The bill passed in the House with a 60-10 vote. One of the first publicly gay men in the legislature, Democratic Rep. Kameron Nelson, is among the six Democrats who voted against the bill.

Nelson responded with righteous outrage to Republican Rep. Bethany Soye, one of the sponsors of the bill who adamantly insisted the bill’s intent to help children. “These children and youth are working with their counselors, parents, and friends to find out who they are,” he says, according to the ArgusLeader. “How dare you sit and stand on this floor today and tell these children that they don’t know who they are and that you know better than them?”

Republican Rep. Jessica Olson, one of those who opposed the bill, allowed that parents can decide if their children should undergo these procedures.
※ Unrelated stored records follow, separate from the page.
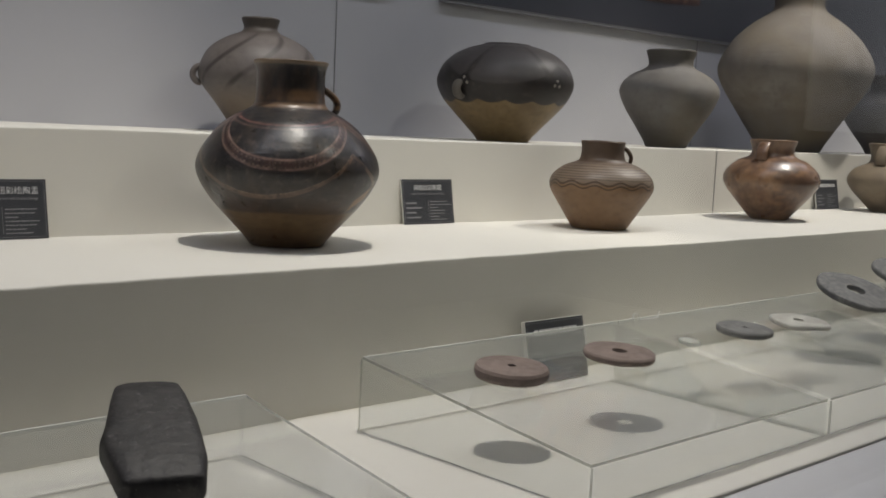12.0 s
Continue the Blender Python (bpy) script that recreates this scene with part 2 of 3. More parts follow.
def glass_material():
    m = bpy.data.materials.new("showcase_glass")
    m.use_nodes = True
    t = m.node_tree
    t.nodes.remove(t.nodes["Principled BSDF"])
    clear, gloss, mix = t.nodes.new("ShaderNodeBsdfTransparent"), t.nodes.new("ShaderNodeBsdfGlossy"), t.nodes.new("ShaderNodeMixShader")
    clear.inputs[0].default_value = (0.99, 0.995, 0.99, 1)
    gloss.inputs["Roughness"].default_value = 0.0
    face, steep, fac = t.nodes.new("ShaderNodeLayerWeight"), t.nodes.new("ShaderNodeMath"), t.nodes.new("ShaderNodeMapRange")
    steep.operation, steep.inputs[1].default_value = "POWER", 5.0
    fac.inputs[3].default_value, fac.inputs[4].default_value = 0.04, 1.0
    t.links.new(face.outputs["Facing"], steep.inputs[0])
    t.links.new(steep.outputs[0], fac.inputs[0])
    t.links.new(fac.outputs[0], mix.inputs[0])
    t.links.new(clear.outputs[0], mix.inputs[1])
    t.links.new(gloss.outputs[0], mix.inputs[2])
    t.links.new(mix.outputs[0], t.nodes["Material Output"].inputs[0])
    return m


structure("window_1", box(-0.50, X1, -1.256, -1.246, 0.744, CEIL - 0.001), glass_material(), "clear front glass of the showcase", "glass")


# ---- pottery ----
def lathe(profile, steps=72, wobble=0.0, seed=0.0, wall=0.006, smooth_rows=4):
    """A turned pot from (radius, height) pairs, outside then inside, with a slightly uneven hand-made round."""
    pts = []
    n = len(profile)
    for i in range(n - 1):                       # Catmull-Rom between the given radii
        p0, p1, p2, p3 = (profile[min(max(i + k, 0), n - 1)] for k in (-1, 0, 1, 2))
        for s in range(smooth_rows):
            u = s / smooth_rows
            pts.append(tuple(0.5 * (2 * p1[c] + (p2[c] - p0[c]) * u + (2 * p0[c] - 5 * p1[c] + 4 * p2[c] - p3[c]) * u * u + (3 * p1[c] - p0[c] - 3 * p2[c] + p3[c]) * u ** 3) for c in (0, 1)))
    pts.append(profile[-1])
    rim_r, rim_h = profile[-1]
    inner = [(max(r - wall, 0.004), h) for r, h in pts[::-1] if h > profile[0][1] + wall]
    rows = [(profile[0][0] - 0.004, 0.0)] + pts + [(rim_r - wall * 0.5, rim_h + wall * 0.35)] + inner
    bm = bmesh.new()
    rings = []
    for r, h in rows:
        ring = []
        for k in range(steps):
            a = 2 * math.pi * k / steps
            w = 1 + wobble * noise.noise((math.cos(a) * 1.3, math.sin(a) * 1.3, h * 9 + seed))
            dz = wobble * 0.10 * noise.noise((math.cos(a) * 1.5, math.sin(a) * 1.5, seed + 7)) * (h / rim_h)
            ring.append(bm.verts.new((math.cos(a) * r * w, math.sin(a) * r * w, max(h + dz, 0.0))))
        rings.append(ring)
    for a, b in zip(rings, rings[1:]):
        for k in range(steps):
            bm.faces.new((a[k], a[(k + 1) % steps], b[(k + 1) % steps], b[k]))
    bm.faces.new(rings[0][::-1])
    bm.faces.new(rings[-1])
    return bm


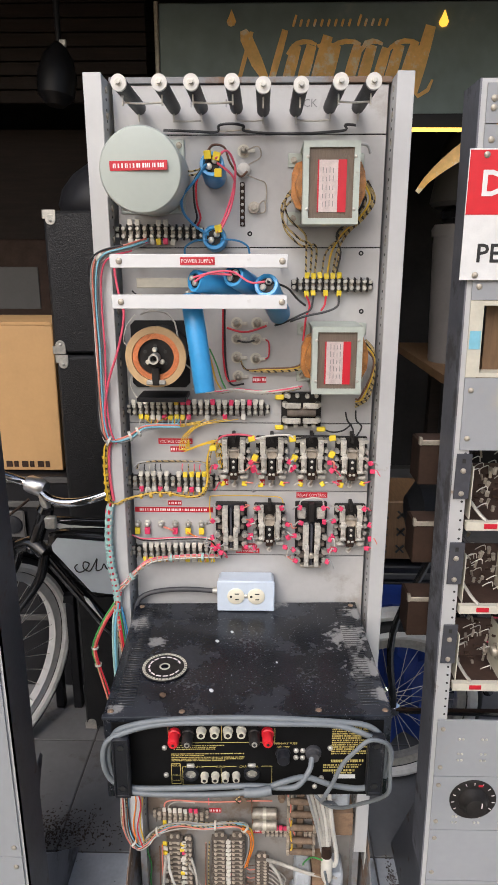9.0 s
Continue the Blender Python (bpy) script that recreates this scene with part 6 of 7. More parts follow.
harness("dusty_bus", "dust-caked bus wires across the lower panel", [
    ("salmon", 0.0018, [(-0.188, -0.010, 0.300), (-0.186, -0.014, 0.325), (-0.165, -0.014, 0.333), (-0.10, -0.012, 0.328), (-0.04, -0.012, 0.330), (0.0, -0.014, 0.335), (0.05, -0.016, 0.338)], (0, 0, 0)),
    ("dusty", 0.0016, [(-0.180, -0.010, 0.300), (-0.178, -0.014, 0.318), (-0.16, -0.014, 0.329), (-0.12, -0.012, 0.325)], (0, 0, 0)),
    ("pink", 0.0014, [(-0.09, -0.010, 0.318), (-0.09, -0.012, 0.34)], (0, 0, 0)),
    ("brown", 0.0020, [(0.004, -0.016, 0.36), (0.006, -0.018, 0.30), (0.008, -0.018, 0.26)], (0, 0, 0)),
    ("salmon", 0.0018, [(0.08, -0.02, 0.37), (0.09, -0.03, 0.34), (0.088, -0.03, 0.30), (0.10, -0.03, 0.26)], (0, 0, 0)),
    ("brown", 0.0022, [(0.125, -0.02, 0.385), (0.14, -0.03, 0.36), (0.135, -0.03, 0.32), (0.145, -0.03, 0.28)], (0, 0, 0)),
    ("dusty", 0.0020, [(0.13, -0.02, 0.40), (0.148, -0.03, 0.37), (0.142, -0.04, 0.33), (0.15, -0.04, 0.30)], (0, 0, 0)),
    ("pink", 0.0018, [(0.14, -0.02, 0.39), (0.152, -0.04, 0.36), (0.15, -0.05, 0.32)], (0, 0, 0)),
    ("yellow", 0.0022, [(0.092, -0.03, 0.30), (0.090, -0.034, 0.27), (0.094, -0.034, 0.235), (0.090, -0.03, 0.21)], (0, 0, 0)),
    ("tan", 0.0018, [(-0.02, -0.012, 0.345), (-0.03, -0.016, 0.338), (-0.022, -0.016, 0.330)], (0, 0, 0)),
], (0, -0.015, 0.3))

# ---- behind the rack: loudspeakers, boxes, bicycles ----
def cabinet_speaker(x0, x1, y0, y1, z0, z1, lab):
    ob = thing("loudspeaker_cabinet", ((x0 + x1) / 2, (y0 + y1) / 2, z0), lab, "loudspeaker", "stacked loudspeakers")
    part("shell", Geo().box(x0, x1, y0, y1, z0 + 0.006, z1, 0.008), TOLEX, ob)
    for x in (x0 + 0.05, x1 - 0.05):
        part("foot", Geo().cyl((x, y0 + 0.05, z0), (x, y0 + 0.05, z0 + 0.007), 0.018, 12), RUBBER, ob)
        part("foot", Geo().cyl((x, y1 - 0.05, z0), (x, y1 - 0.05, z0 + 0.007), 0.018, 12), RUBBER, ob)
    for zc, s in ((z1, -1), (z0 + 0.006, 1)):
        g = Geo().box(x0 - 0.002, x0 + 0.034, y0 - 0.002, y0 + 0.001, *sorted((zc - s * 0.002, zc + s * 0.020)), 0.0008)
        g.box(x0 - 0.002, x0 + 0.001, y0 - 0.002, y0 + 0.034, *sorted((zc - s * 0.002, zc + s * 0.020)), 0.0008)
        g.lathe((x0 + 0.020, y0 - 0.001, zc + s * 0.022), (x0 + 0.020, y0 - 0.003, zc + s * 0.022), [(0, 0.014), (0.002, 0.013)], 14)
        c = part("corner_guard", g, STEEL, ob, "plated corner guard")
        stud("guard_screw", c, (x0 + 0.020, y0 - 0.003, zc + s * 0.024), SMALL_SCREW)
    return ob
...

She also wondered about the necessity of the bill. Republican Rep. Fred Deutsch, who voted in favor of the passing of the bill, estimated the number of minors seeking or receiving such care is 20 per year.

Nelson was outraged when Republican Rep. Brandei Schaefbauer quoted Martin Luther King Jr. during the meeting, calling it “reprehensible” to appropriate the words of King, who fought for justice and quality, to push a discriminatory agenda. Shaefbauer says in her audacious address to the South Dakota House, “It may be true that morality cannot be legislated, but behavior can be regulated.” She adds, “It may be true that the law cannot train the heart, but it can restrain the heartless.”

Nelson closed his own remarks, saying, “I’m here, I’m queer, and I’m not leaving Pierre.”

This bill is one of over 21 legislations seeking to ban or restrict gender-affirming care for minors in the U.S. introduced this year. The Human Rights Campaign denounces the actions of South Dakota’s House in a press release and calls on the House to “reject this discriminatory legislation and to start focusing on ways to actually improve the wellbeing and public health of children in the state.”